Scripts that build animated scenes:
• • •
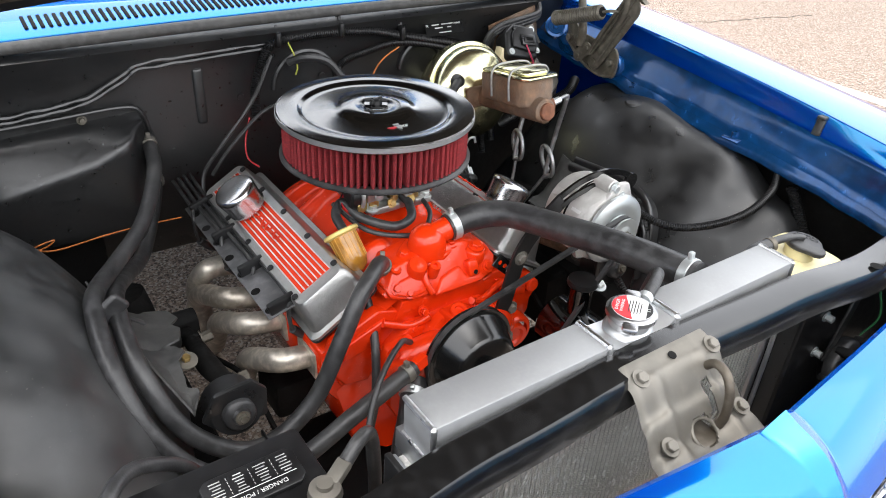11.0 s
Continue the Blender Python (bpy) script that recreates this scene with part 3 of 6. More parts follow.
# Black sheets behind the bars paint the shade of the open grille.
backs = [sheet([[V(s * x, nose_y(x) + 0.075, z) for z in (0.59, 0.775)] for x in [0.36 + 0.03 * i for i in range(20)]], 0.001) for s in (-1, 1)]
grille = part("grille", backs[0], DARK, car, "chrome bar grille over dark sheets standing in for shade")
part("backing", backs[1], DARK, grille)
for k in range(6):
    z0 = 0.721 - 0.0262 * k
    for s in (-1, 1):
        xe = 0.545
        rows = []
        for i in range(25):
            x = xe * i / 24
            y = nose_y(x) + 0.006 + 0.0072 * k
            z = z0 + ease(x, (0, 0.0), (0.10, 0.003), (0.5, 0.021 + 0.0015 * k), (0.545, 0.022 + 0.0015 * k))
            rows.append([V(s * x, y + 0.014, z + 0.0062), V(s * x, y + 0.003, z + 0.0060), V(s * x, y, z + 0.0045), V(s * x, y, z + 0.0018), V(s * x, y + 0.003, z), V(s * x, y, z - 0.0018), V(s * x, y + 0.001, z - 0.0045), V(s * x, y + 0.014, z - 0.0055)])
        part("bar", sheet(rows, 0.0008), CHROME, grille)
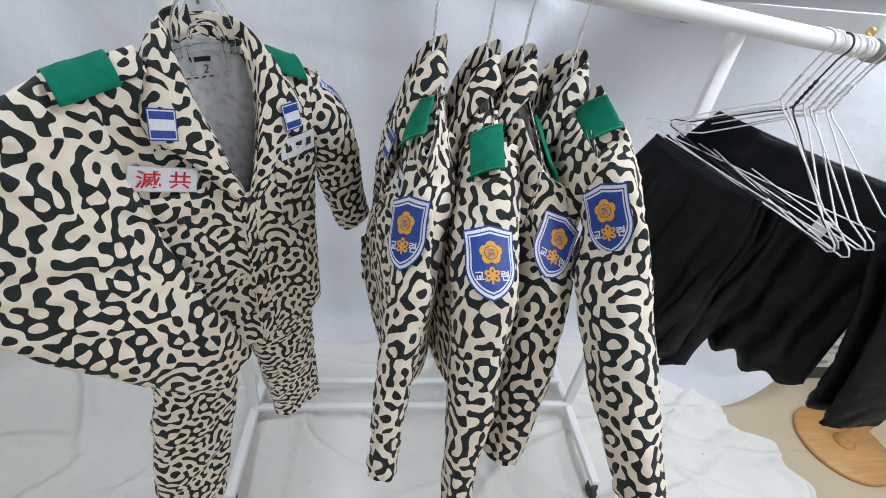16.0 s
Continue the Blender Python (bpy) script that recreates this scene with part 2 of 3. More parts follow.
def tube(path, r, sides=8, closed=False, cap=True):
    """A round bar along a path of points; r may be a number or a function of 0..1."""
    bm = bmesh.new()
    pts = [Vector(p) for p in path]
    n = len(pts)
    rings, ref = [], None
    for i, p in enumerate(pts):
        a, b = (pts[(i - 1) % n], pts[(i + 1) % n]) if closed else (pts[max(0, i - 1)], pts[min(n - 1, i + 1)])
        t = (b - a).normalized()
        if ref is None:
            ref = t.orthogonal().normalized()
        ref = (ref - t * ref.dot(t)).normalized()
        other = t.cross(ref)
        rad = r(i / (n - 1)) if callable(r) else r
        rings.append([bm.verts.new(p + (ref * math.cos(k * math.tau / sides) + other * math.sin(k * math.tau / sides)) * rad) for k in range(sides)])
    for i in range(n if closed else n - 1):
        a, b = rings[i], rings[(i + 1) % n]
        for k in range(sides):
            bm.faces.new((a[k], a[(k + 1) % sides], b[(k + 1) % sides], b[k]))
    if cap and not closed:
        bm.faces.new(rings[0][::-1])
        bm.faces.new(rings[-1])
    return bm


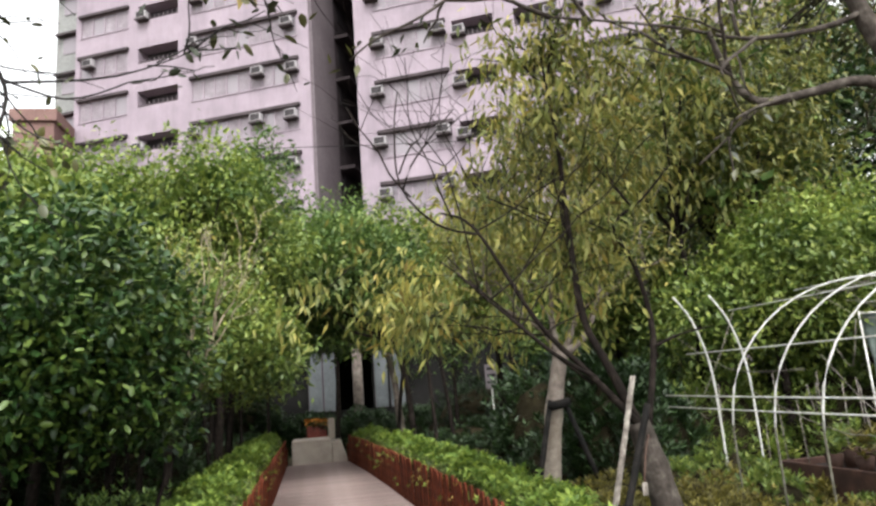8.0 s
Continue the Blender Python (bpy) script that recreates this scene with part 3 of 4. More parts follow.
for cx, cy, rx, ry, h in ((3.0, 4.75, 0.5, 0.32, 0.75), (3.9, 4.9, 0.55, 0.4, 0.75), (3.2, 5.0, 0.4, 0.35, 0.62), (4.9, 5.1, 0.6, 0.5, 0.8), (4.4, 5.9, 0.6, 0.5, 0.75), (5.6, 6.0, 0.6, 0.55, 0.85)):
    shrub("shrub", "fresh green leafy shrub in the garden bed", "shrub", cx, cy, rx, ry, h, M_HEDGE, 260, 0.10, 9, "bright shrubs")
for cx, cy, rx, ry, h in ((2.95, 6.4, 0.4, 0.6, 0.42), (3.0, 7.4, 0.4, 0.5, 0.4), (4.5, 6.9, 0.6, 0.5, 0.55), (3.5, 8.2, 0.5, 0.5, 0.42), (3.4, 9.8, 0.6, 0.6, 0.5), (4.1, 9.4, 0.5, 0.5, 0.5), (3.8, 10.9, 0.6, 0.5, 0.5), (3.6, 6.8, 0.8, 0.6, 0.5), (4.2, 7.8, 0.8, 0.6, 0.5), (3.9, 8.9, 0.6, 0.6, 0.5), (4.6, 8.7, 0.5, 0.6, 0.42), (4.4, 10.0, 0.6, 0.6, 0.55)):
    shrub("shrub", "low rust-green shrub with dry twigs", "shrub", cx, cy, rx, ry, h, M_RUST, 480, 0.062, 7, "rusty shrubs")
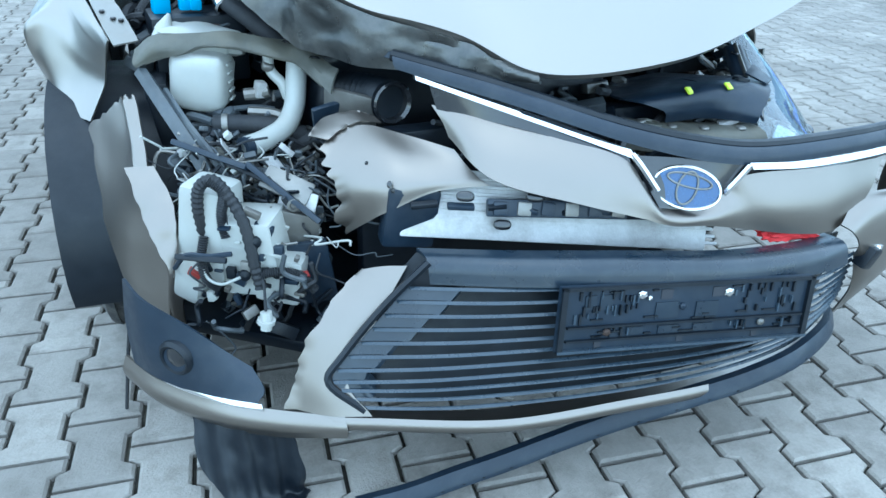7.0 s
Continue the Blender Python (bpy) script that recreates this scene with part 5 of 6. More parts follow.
put("lamp_body", shell("lamp_body", cen + (LG - cen) * 0.86 - (0.012, -0.012, 0.008), 0.004, flip=False), LAMP_DARK, lamp, "dark blue-grey inside of the lamp")
lamp_strip("lamp_cover", (1, 11), (1, 36), 0.965, LAMP_DARK, "glossy dark blue upper cover of the lamp")
lamp_strip("lamp_band", (11, 13), (6, 46), 0.95, LAMP_PALE, "pale curved reflector band", 0.012)
lamp_strip("lamp_scoop", (4, 10), (37, 48), 0.95, LAMP_PALE, "pale scooped lamp bowl", -0.04)
part("lamp_bowl_rim", tube([tuple(in_lamp(r_, k, 0.965)) for r_, k in ((4, 36), (3, 40), (4, 45), (7, 47), (9, 44), (9, 39), (7, 36), (4, 36))], 0.0028, 6), LAMP_PALE, lamp)
lamp_strip("day_light_bar", (19, 21), (3, 43), 0.955, LAMP_PALE, "bright day running light bar", 0.006)
part("day_light_hook", tube([tuple(in_lamp(r_, k, 0.95)) for r_, k in ((20, 40), (20, 43), (18, 45), (15, 44), (13, 42))], 0.006, 8), LAMP_PALE, lamp)
for k in (37, 40):
    part("lamp_divider", tube([tuple(in_lamp(13, k - 1, 0.93)), tuple(in_lamp(17, k, 0.925)), tuple(in_lamp(20, k + 1, 0.935))], 0.004, 6), LAMP_PALE, lamp)
for r_, k, w in ((16, 30, 0.05), (17, 20, 0.04)):
    part("lamp_module", lump(tuple(in_lamp(r_, k, 0.87)), (w, w, w), 2.2), GLOSS, lamp)
for k in range(12):
    part("lens_flute", tube([tuple(in_lamp(22 - k // 4, q, 0.965 + 0.006 * (k % 4))) for q in range(2 + k, 26 + k, 5)], 0.0018, 5), LAMP_PALE, lamp)
for k in range(6):
    part("lamp_rib", tube([tuple(in_lamp(1 + k % 3, q, 0.975 - 0.004 * k)) for q in range(2 + 2 * k, 40 - 3 * k, 6)], 0.0009, 5), STEEL, lamp)
settle(lamp_mark, Matrix.Translation((-0.005, 0.006, 0.03)))
# crash bar and radiator behind the grille
nose_mark = marks()
crash = part("crash_bar", box((0.10, 0.31, 0.528), (0.60, 0.03, 0.13), (-24, 5, -20), 0.004), ALU, CAR, "ribbed aluminium crash bar")
for k in range(8):
    part("bar_rib", box((0.10 + 0.003 * k, 0.316 - 0.006 * k, 0.58 - 0.014 * k), (0.58, 0.012, 0.007), (-24, 5, -20), 0.003), ALU, crash)
for f, dz in ((0.12, 0.0), (0.3, 0.005), (0.22, -0.055), (0.72, -0.03)):
    part("bar_hole", lump((-0.17 + 0.68 * f, 0.362 - 0.235 * f, 0.588 - 0.06 * f + dz), (0.034, 0.012, 0.02), 2.6, (-24, 5, -20)), GLOSS, crash)
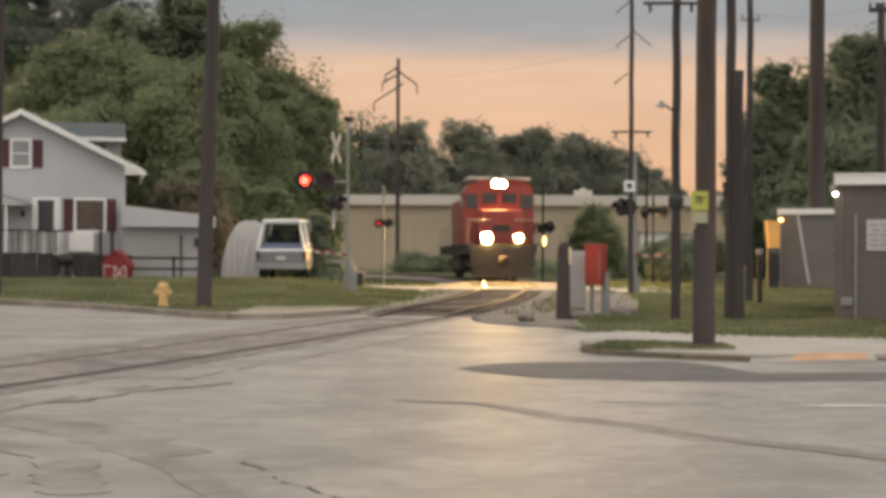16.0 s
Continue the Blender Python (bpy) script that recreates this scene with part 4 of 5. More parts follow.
• • •
Transcribe every record above exactly as written, leaving out any pictures.

11.0 s
Continue the Blender Python (bpy) script that recreates this scene with part 3 of 6. More parts follow.
# Black sheets behind the bars paint the shade of the open grille.
backs = [sheet([[V(s * x, nose_y(x) + 0.075, z) for z in (0.59, 0.775)] for x in [0.36 + 0.03 * i for i in range(20)]], 0.001) for s in (-1, 1)]
grille = part("grille", backs[0], DARK, car, "chrome bar grille over dark sheets standing in for shade")
part("backing", backs[1], DARK, grille)
for k in range(6):
    z0 = 0.721 - 0.0262 * k
    for s in (-1, 1):
        xe = 0.545
        rows = []
        for i in range(25):
            x = xe * i / 24
            y = nose_y(x) + 0.006 + 0.0072 * k
            z = z0 + ease(x, (0, 0.0), (0.10, 0.003), (0.5, 0.021 + 0.0015 * k), (0.545, 0.022 + 0.0015 * k))
            rows.append([V(s * x, y + 0.014, z + 0.0062), V(s * x, y + 0.003, z + 0.0060), V(s * x, y, z + 0.0045), V(s * x, y, z + 0.0018), V(s * x, y + 0.003, z), V(s * x, y, z - 0.0018), V(s * x, y + 0.001, z - 0.0045), V(s * x, y + 0.014, z - 0.0055)])
        part("bar", sheet(rows, 0.0008), CHROME, grille)
16.0 s
Continue the Blender Python (bpy) script that recreates this scene with part 2 of 3. More parts follow.
def tube(path, r, sides=8, closed=False, cap=True):
    """A round bar along a path of points; r may be a number or a function of 0..1."""
    bm = bmesh.new()
    pts = [Vector(p) for p in path]
    n = len(pts)
    rings, ref = [], None
    for i, p in enumerate(pts):
        a, b = (pts[(i - 1) % n], pts[(i + 1) % n]) if closed else (pts[max(0, i - 1)], pts[min(n - 1, i + 1)])
        t = (b - a).normalized()
        if ref is None:
            ref = t.orthogonal().normalized()
        ref = (ref - t * ref.dot(t)).normalized()
        other = t.cross(ref)
        rad = r(i / (n - 1)) if callable(r) else r
        rings.append([bm.verts.new(p + (ref * math.cos(k * math.tau / sides) + other * math.sin(k * math.tau / sides)) * rad) for k in range(sides)])
    for i in range(n if closed else n - 1):
        a, b = rings[i], rings[(i + 1) % n]
        for k in range(sides):
            bm.faces.new((a[k], a[(k + 1) % sides], b[(k + 1) % sides], b[k]))
    if cap and not closed:
        bm.faces.new(rings[0][::-1])
        bm.faces.new(rings[-1])
    return bm


8.0 s
Continue the Blender Python (bpy) script that recreates this scene with part 3 of 4. More parts follow.
for cx, cy, rx, ry, h in ((3.0, 4.75, 0.5, 0.32, 0.75), (3.9, 4.9, 0.55, 0.4, 0.75), (3.2, 5.0, 0.4, 0.35, 0.62), (4.9, 5.1, 0.6, 0.5, 0.8), (4.4, 5.9, 0.6, 0.5, 0.75), (5.6, 6.0, 0.6, 0.55, 0.85)):
    shrub("shrub", "fresh green leafy shrub in the garden bed", "shrub", cx, cy, rx, ry, h, M_HEDGE, 260, 0.10, 9, "bright shrubs")
for cx, cy, rx, ry, h in ((2.95, 6.4, 0.4, 0.6, 0.42), (3.0, 7.4, 0.4, 0.5, 0.4), (4.5, 6.9, 0.6, 0.5, 0.55), (3.5, 8.2, 0.5, 0.5, 0.42), (3.4, 9.8, 0.6, 0.6, 0.5), (4.1, 9.4, 0.5, 0.5, 0.5), (3.8, 10.9, 0.6, 0.5, 0.5), (3.6, 6.8, 0.8, 0.6, 0.5), (4.2, 7.8, 0.8, 0.6, 0.5), (3.9, 8.9, 0.6, 0.6, 0.5), (4.6, 8.7, 0.5, 0.6, 0.42), (4.4, 10.0, 0.6, 0.6, 0.55)):
    shrub("shrub", "low rust-green shrub with dry twigs", "shrub", cx, cy, rx, ry, h, M_RUST, 480, 0.062, 7, "rusty shrubs")
7.0 s
Continue the Blender Python (bpy) script that recreates this scene with part 5 of 6. More parts follow.
put("lamp_body", shell("lamp_body", cen + (LG - cen) * 0.86 - (0.012, -0.012, 0.008), 0.004, flip=False), LAMP_DARK, lamp, "dark blue-grey inside of the lamp")
lamp_strip("lamp_cover", (1, 11), (1, 36), 0.965, LAMP_DARK, "glossy dark blue upper cover of the lamp")
lamp_strip("lamp_band", (11, 13), (6, 46), 0.95, LAMP_PALE, "pale curved reflector band", 0.012)
lamp_strip("lamp_scoop", (4, 10), (37, 48), 0.95, LAMP_PALE, "pale scooped lamp bowl", -0.04)
part("lamp_bowl_rim", tube([tuple(in_lamp(r_, k, 0.965)) for r_, k in ((4, 36), (3, 40), (4, 45), (7, 47), (9, 44), (9, 39), (7, 36), (4, 36))], 0.0028, 6), LAMP_PALE, lamp)
lamp_strip("day_light_bar", (19, 21), (3, 43), 0.955, LAMP_PALE, "bright day running light bar", 0.006)
part("day_light_hook", tube([tuple(in_lamp(r_, k, 0.95)) for r_, k in ((20, 40), (20, 43), (18, 45), (15, 44), (13, 42))], 0.006, 8), LAMP_PALE, lamp)
for k in (37, 40):
    part("lamp_divider", tube([tuple(in_lamp(13, k - 1, 0.93)), tuple(in_lamp(17, k, 0.925)), tuple(in_lamp(20, k + 1, 0.935))], 0.004, 6), LAMP_PALE, lamp)
for r_, k, w in ((16, 30, 0.05), (17, 20, 0.04)):
    part("lamp_module", lump(tuple(in_lamp(r_, k, 0.87)), (w, w, w), 2.2), GLOSS, lamp)
for k in range(12):
    part("lens_flute", tube([tuple(in_lamp(22 - k // 4, q, 0.965 + 0.006 * (k % 4))) for q in range(2 + k, 26 + k, 5)], 0.0018, 5), LAMP_PALE, lamp)
for k in range(6):
    part("lamp_rib", tube([tuple(in_lamp(1 + k % 3, q, 0.975 - 0.004 * k)) for q in range(2 + 2 * k, 40 - 3 * k, 6)], 0.0009, 5), STEEL, lamp)
settle(lamp_mark, Matrix.Translation((-0.005, 0.006, 0.03)))
# crash bar and radiator behind the grille
nose_mark = marks()
crash = part("crash_bar", box((0.10, 0.31, 0.528), (0.60, 0.03, 0.13), (-24, 5, -20), 0.004), ALU, CAR, "ribbed aluminium crash bar")
for k in range(8):
    part("bar_rib", box((0.10 + 0.003 * k, 0.316 - 0.006 * k, 0.58 - 0.014 * k), (0.58, 0.012, 0.007), (-24, 5, -20), 0.003), ALU, crash)
for f, dz in ((0.12, 0.0), (0.3, 0.005), (0.22, -0.055), (0.72, -0.03)):
    part("bar_hole", lump((-0.17 + 0.68 * f, 0.362 - 0.235 * f, 0.588 - 0.06 * f + dz), (0.034, 0.012, 0.02), 2.6, (-24, 5, -20)), GLOSS, crash)
16.0 s
Continue the Blender Python (bpy) script that recreates this scene with part 4 of 5. More parts follow.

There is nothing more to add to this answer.